Most production systems are server-mediated CRDT: clients send ops to the server, server logs and broadcasts. P2P is reserved for offline-first or specialized use.
Storage: Op Log + Snapshots
Two append-only streams:
- Op log — every op, totally ordered per doc. Stored in an append-only table (Postgres) or object store.
- Snapshot — the materialized doc state as of op N. Saves recovery time: rather than replay 100K ops, load snapshot + replay the tail.
Garbage collection: snapshots compact tombstoned characters, reducing CRDT bloat. Old ops can be archived to cold storage; only the recent window is hot.
Failure Modes
- Op duplication — client retries on disconnect, server applies twice. Use op IDs for dedup; CRDTs are idempotent by design, OT requires explicit dedup.
- Diverged state — client missed an op, applies subsequent ops and renders wrong content. Periodic state-vector exchange detects divergence; on detection, client requests delta.
- Long offline edit — client returns with 1000 buffered ops; merge is correct but UX is jarring (text appears in unexpected places). Show a clear "syncing" UI; in extreme cases, fork into a branch.
- Server bottleneck — one super-active doc saturates a server. Shard by doc_id; sticky-session via consistent hash so all clients of one doc land on one node.
FAQ
OT or CRDT — which should I choose?
For new projects, CRDT (Yjs). The library ecosystem and offline-first story is better, and you do not need to invent a transform function.
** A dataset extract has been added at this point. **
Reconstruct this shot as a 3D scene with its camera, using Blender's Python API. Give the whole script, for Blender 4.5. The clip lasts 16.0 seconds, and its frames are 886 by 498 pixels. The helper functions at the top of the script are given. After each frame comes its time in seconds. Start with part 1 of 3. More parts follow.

OT is appropriate only if you have an existing central server and a simple text-only document.
How do you handle large pastes?
One large insert op (CRDT bulk insert) rather than per-character. Modern CRDTs compress consecutive inserts; size impact is <2× the byte length.
What about undo / redo?
Per-user undo stack. Easy in OT (invert the op locally). In CRDT, requires explicit undo semantics (Yjs has UndoManager); naive "delete what I just added" deletes whatever character has that ID, which may have moved.
Can I use this for a code editor?
Yes — VS Code Live Share is essentially this. Add cursor decorations, syntax highlighting that survives merges, and a fast renderer. Yjs ships a Monaco binding.